Un fatto è certo: se il governo Letta dovesse cadere, soprattutto dopo l’eventuale condanna di Berlusconi in Cassazione sul processo Mediaset, oggi sarebbe senz’altro più difficile, se non addirittura impossibile, pensare di poter trovare una maggioranza alternativa con cui sostenere anche un governo di scopo solo per cambiare la legge elettorale per poi tornare al voto. E, dunque, si ricomincia a parlare di una possibilità estrema. Quella del varo di un decreto per cambiare quello che il Parlamento (ma anche la commissione dei saggi) non avrebbero avuto tempo di modificare; la legge elettorale, appunto.
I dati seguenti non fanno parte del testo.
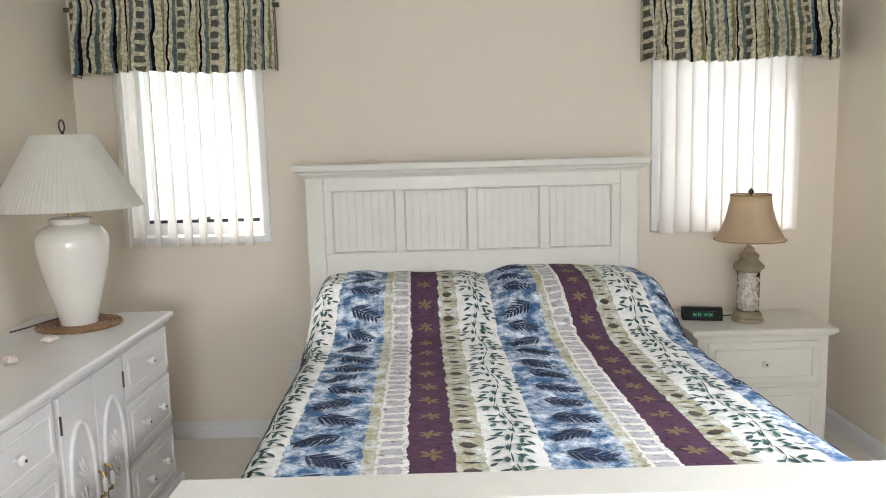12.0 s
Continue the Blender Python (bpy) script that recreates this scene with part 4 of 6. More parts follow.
def ink(c):
    if c not in INK:
        INK[c] = mat("printed_ink", c, 0.75, vary=0.22, scale=40, fine=150, bump=0)
    return INK[c]


def flat_poly(t, name, pts, y, colour):
    bm = bmesh.new()
    bm.faces.new([bm.verts.new((x, y, z)) for x, z in pts])
    r = bmesh.ops.extrude_face_region(bm, geom=bm.faces[:])
    bmesh.ops.translate(bm, vec=(0, -0.0006, 0), verts=[v for v in r["geom"] if isinstance(v, bmesh.types.BMVert)])
    bmesh.ops.recalc_face_normals(bm, faces=bm.faces[:])
    return part(name, bm, ink(colour), t)


def blob(cx, cz, rx, rz, r, n=14):
    return [(cx + rx * math.cos(2 * math.pi * k / n) * r.uniform(0.75, 1.15), cz + rz * math.sin(2 * math.pi * k / n) * r.uniform(0.75, 1.15)) for k in range(n)]


WASHED = mat("whitewashed_frame", (0.70, 0.64, 0.53), 0.55, vary=0.1, scale=12, fine=70, bump=0.2, stretch=(2, 2, 2))
r7 = random.Random(7)
pm = framed("lighthouse_map_picture", pose(0.448, HALL_Y - 0.001, 1.542), 0.535, 0.262, 0.026, 0.022, WASHED, "lighthouse map print in a whitewashed frame on the hall wall", 0.018, (0.74, 0.73, 0.68), (0.62, 0.66, 0.68))
yb = -0.0125
for k in range(70):
    flat_poly(pm, "wash", blob(r7.uniform(0.062, 0.473), r7.uniform(0.056, 0.206), r7.uniform(0.012, 0.034), r7.uniform(0.004, 0.011), r7), yb - 0.00002 * k, r7.choice([(0.46, 0.52, 0.60), (0.58, 0.62, 0.66), (0.50, 0.50, 0.58), (0.66, 0.66, 0.62), (0.36, 0.44, 0.54)]))
for k in range(26):
    u = r7.uniform(-1, 1)
    flat_poly(pm, "bay_foliage", blob(0.20 + 0.042 * u, r7.uniform(0.09, 0.205), r7.uniform(0.008, 0.016), r7.uniform(0.006, 0.013), r7, 9), yb - 0.0016 - 0.00002 * k, r7.choice([(0.36, 0.42, 0.22), (0.48, 0.52, 0.32), (0.26, 0.32, 0.16), (0.56, 0.58, 0.42)]))
flat_poly(pm, "river", [(0.180, 0.046), (0.202, 0.046), (0.199, 0.09), (0.207, 0.14), (0.222, 0.19), (0.214, 0.20), (0.199, 0.165), (0.193, 0.205), (0.184, 0.205), (0.186, 0.14), (0.184, 0.09)], yb - 0.0022, (0.56, 0.62, 0.68))
for a, b, c, e in ((0.19, 0.10, 0.165, 0.135), (0.197, 0.11, 0.228, 0.14), (0.19, 0.13, 0.168, 0.165), (0.20, 0.145, 0.24, 0.175)):
    flat_poly(pm, "creek", [(a, b), (a, b + 0.006), (c, e + 0.002), (c, e)], yb - 0.0024, (0.56, 0.62, 0.68))


def shore_strip(x, z, w, y):
    for k in range(4):
        flat_poly(pm, "shore", blob(x + r7.uniform(-0.4, 0.4) * w, z + r7.uniform(-0.004, 0.001), w * 0.35, r7.uniform(0.003, 0.006), r7, 8), y + 0.0001 + 0.00002 * k, r7.choice([(0.16, 0.20, 0.09), (0.26, 0.27, 0.15), (0.22, 0.17, 0.11)]))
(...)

E’ stato il “saggio” del Pdl, il ministro delle Riforme Gaetano Quagliariello, a svelare che questa eventualità è tornata in auge dopo le ultime fibrillazioni della maggioranza in materia di finanziamenti ai partiti, leggi economiche, Kazakistan e moratoria sull’omofobia. Se, insomma, ci fossero “motivi di necessità e urgenza – ha stimato Quagliariello – come elezioni anticipate in seguito a una inaspettata crisi di governo, non è escluso che l’esecutivo non possa presentare una decreto legge per modificare la legge elettorale vista la spada di Damocle che pende sul ‘Porcellum‘ a causa del pronunciamento della Cassazione”. “Il governo – ha proseguito – ritiene che in questo momento, dopo l’ordinanza della Cassazione, l’attuale sistema debba essere modificato. Ma questa e’ materia dei partiti e del Parlamento. Su questo il governo può svolgere un ruolo di ‘moral suasion’, di facilitarore. Andare oltre- ha sottolineato il ministro- sarebbe improprio a meno che non ricorrano gli estremi di necessità e urgenza”. Nell’ultima riunione della commissione per le riforme istituzionali prima della pausa estiva (34 ‘saggi’ più sette estensori), c’è stata “condivisione” sulla “necessaria modifica, auspicabilmente presto, della attuale legge elettorale, con la quale non è pensabile poter tornare al voto”. Perchè – è questo il ragionamento – nessuno pensa seriamente “che si possa andare a votare con questa legge, sia al Governo che, credo, nelle forze politiche, d’altra parte questa legge è stata prevista e varata nel momento in cui vi erano due coalizioni intorno al 45%, quindi potevamo avere un premio di maggioranza al massimo dell’ordine del 10%. Ma oggi il sistema dei partiti ha creato un terzo e un quarto polo e alla Camera vi è stato con le ultime elezioni un risultato di quasi parità: 29,2% al centro-destra e 29,5% al centro-sinistra, che però, col premio di maggioranza, ha avuto quasi il triplo dei deputati. Si tratta di una distorsione eccessiva della rappresentanza per cui bisogna intervenire”.

Tutto, però, potrebbe precipitare prima che i tempi siano maturi, a livello parlamentare, per raggiungere un accordo sul cambiamento della legge. E tutti sono anche consapevoli del fatto che il Capo dello Stato non scioglierebbe mai le Camere per far tornare al voto con il Porcellum in vigore. Ecco perchè, vista la situazione in cui versa il governo Letta, non resta che pensare ad un decreto, soprattutto dopo che nella commissione dei saggi non è emersa una posizione univoca ma anzi è in atto una divisione netta tra i sostenitori di un sistema proporzionale e quelli che vogliono l’elezione diretta del Capo dello Stato; una sintesi è considerata ormai impossibile. “A settembre – ha annunciato Quagliariello con una punta di humor – ci sarà un incontro con due riunioni plenarie in convento o con una soluzione più laica, da considerarsi conclusive. A quel punto la commissione stilerà una relazione che verrà consegnata al governo, che a sua volta consegnerà le conclusioni al Parlamento”. Non è detto, però, che siano risolutive. Anzi, è certo che non lo saranno. Ed il decreto per cambiare il Porcellum potrebbe non essere davvero più un’extrema ratio.